Esa orfandad que genera la gravedad de la situación se traslada también a las PASO. En el oficialismo y en la oposición se llega al día de la votación sin saber quién condujo la campaña. Osvaldo Jaldo intentó suplir ese vacío que dejó Manzur, pero sin mucha constancia. Así, se vieron situaciones inéditas a lo largo de estos últimos días. Por ejemplo, actos a los que no fueron invitados los candidatos del espacio, como el almuerzo del jueves que organizó Christian Rodríguez; u otros a los que no asistieron ni Jaldo ni Manzur, como el del miércoles a la noche organizado por el espacio de Fernando Juri. Enfrente, Juntos por el Cambio se debate entre el corte de boleta y las traiciones entre radicales y aliados, porque nadie lidera en el espacio. En una campaña normal, jamás se hubiesen permitido estos gaffes.
Esto se complementa con un factor para nada menor, como la falta de recursos. Si militar por un candidato en estas circunstancias ya es duro, hacerlo sin dinero es directamente una utopía. En el oficialismo hoy solo se escuchan rezongos y advertencias de que mañana puede “pasar cualquier cosa”. Y en la oposición no saben cómo sacar a la ciudadanía de la modorra política. En definitiva, como definen los encuestadores, un público demasiado silencioso puede dar para cualquier cosa.

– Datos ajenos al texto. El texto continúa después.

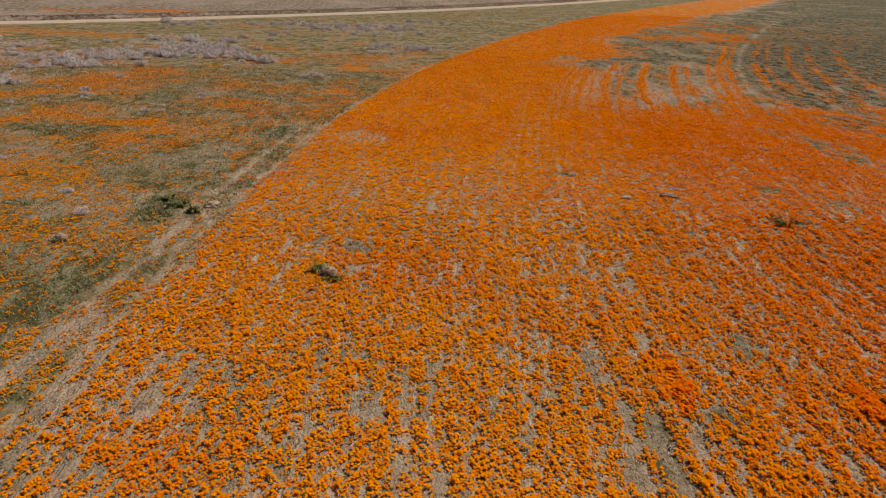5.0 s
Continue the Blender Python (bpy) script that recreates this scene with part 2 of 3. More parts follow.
def blobs(x, y, rows, seed=3):
    """Ragged elliptical patches: rows of x, y, half width, half length."""
    out = np.zeros_like(x)
    wob = fbm(x, y, 1.3, 2.0, seed) - 0.5
    for cx, cy, rx, ry in rows:
        d = np.sqrt(((x - cx) / rx) ** 2 + ((y - cy) / ry) ** 2) + wob * 0.9
        out = np.maximum(out, 1 - smooth(d, 0.6, 1.1))
    return out


# dark green and barren patches of the meadow
GREEN_PATCHES = ((-18.1, 74.4, 1.4, 2.0), (-25.0, 75.6, 1.2, 0.8), (-22.6, 69.0, 1.3, 1.3), (-18.9, 65.3, 1.5, 2.4), (-17.4, 75.9, 0.8, 1.2), (-17.7, 73.5, 1.0, 1.3), (-22.7, 90.1, 1.5, 1.0),
                 (-19.1, 49.8, 2.9, 0.5), (-17.2, 49.8, 1.1, 0.6), (-20.6, 48.2, 0.8, 0.6), (-16.3, 74.3, 0.5, 0.6), (-14.5, 92.0, 1.0, 3.0), (-30.0, 92.0, 5.0, 2.5))
BARREN = ((-20.7, 81.3, 3.2, 2.6), (-19.2, 83.4, 3.2, 3.0), (-18.4, 87.0, 2.4, 2.4), (-18.9, 66.0, 1.6, 2.4), (-21.0, 50.0, 5.0, 1.4), (-24.0, 44.0, 5.0, 2.0))
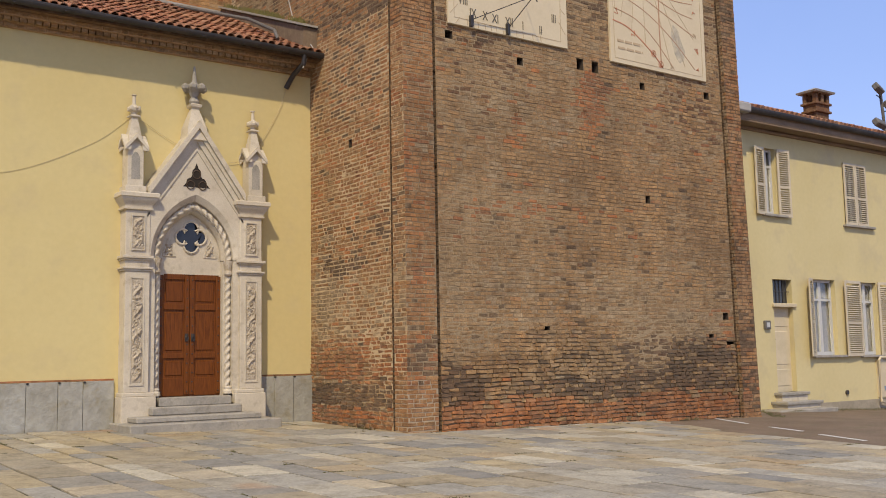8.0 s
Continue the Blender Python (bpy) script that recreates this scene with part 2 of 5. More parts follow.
def box(bm, x0, x1, y0, y1, z0, z1, bevel=0.0, m=None):
    vs = [bm.verts.new(v) for v in ((x0, y0, z0), (x1, y0, z0), (x1, y1, z0), (x0, y1, z0), (x0, y0, z1), (x1, y0, z1), (x1, y1, z1), (x0, y1, z1))]
    fs = [bm.faces.new([vs[i] for i in f]) for f in ((3, 2, 1, 0), (4, 5, 6, 7), (0, 1, 5, 4), (1, 2, 6, 5), (2, 3, 7, 6), (3, 0, 4, 7))]
    if bevel:
        es = list({e for f in fs for e in f.edges})
        r = bmesh.ops.bevel(bm, geom=es, offset=bevel, segments=1, affect="EDGES")
        vs = list({v for f in r["faces"] for v in f.verts})
    if m is not None:
        bmesh.ops.transform(bm, matrix=m, verts=vs)
    return vs


def boxpart(name, x0, x1, y0, y1, z0, z1, material, parent=None, label="", bevel=0.0, m=None):
    bm = bmesh.new()
    box(bm, x0, x1, y0, y1, z0, z1, bevel, m)
    return part(name, bm, material, parent, label)


def prism(bm, outline, frm, to):
    """An outline of (u, v) swept between the mappings frm and to."""
    a = [bm.verts.new(frm(u, v)) for u, v in outline]
    b = [bm.verts.new(to(u, v)) for u, v in outline]
    n = len(outline)
    bm.faces.new(a)
    bm.faces.new(list(reversed(b)))
    for i in range(n):
        bm.faces.new((a[i], b[i], b[(i + 1) % n], a[(i + 1) % n]))


def slab_xz(bm, outline, y0, y1):
    prism(bm, outline, lambda u, v: (u, y0, v), lambda u, v: (u, y1, v))


def loft(bm, rings, closed=True, caps=False):
    rows = [[bm.verts.new(p) for p in ring] for ring in rings]
    n = len(rows[0])
    for r0, r1 in zip(rows, rows[1:]):
        for i in range(n if closed else n - 1):
            j = (i + 1) % n
            bm.faces.new((r0[i], r0[j], r1[j], r1[i]))
    if caps:
        bm.faces.new(rows[0])
        bm.faces.new(list(reversed(rows[-1])))


def tube(bm, points, r, sides=8, caps=True):
    points = [Vector(p) for p in points]
    rings = []
    for i, p in enumerate(points):
        d = (points[min(i + 1, len(points) - 1)] - points[max(i - 1, 0)]).normalized()
        q = d.to_track_quat("Z", "Y")
        rr = r[i] if isinstance(r, (list, tuple)) else r
        rings.append([p + q @ Vector((rr * math.cos(a), rr * math.sin(a), 0)) for a in (2 * math.pi * k / sides for k in range(sides))])
    loft(bm, rings, True, caps)


def lathe(bm, profile, at, sides=12, square=False):
    rings = []
    for r, z in profile:
        if square:
            rings.append([(at[0] + sx * r, at[1] + sy * r, at[2] + z) for sx, sy in ((-1, -1), (1, -1), (1, 1), (-1, 1))])
        else:
            rings.append([(at[0] + r * math.cos(a), at[1] + r * math.sin(a), at[2] + z) for a in (2 * math.pi * k / sides for k in range(sides))])
    loft(bm, rings, True, True)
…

En particular, porque en el medio se asistió a una campaña agresiva y con candidatos que demostraron una vez más su necesidad de hablar de todo en lugar de escoger la prudencia. Por eso, la inercia llevó a que la realidad y la cotidianeidad que padecen muchos argentinos se impusieran en el tramo final de la carrera a las PASO. Entonces la política, casi de prepo y a regañadientes, se debió callar. Hay que entender que, en ciertas ocasiones, es mejor el silencio.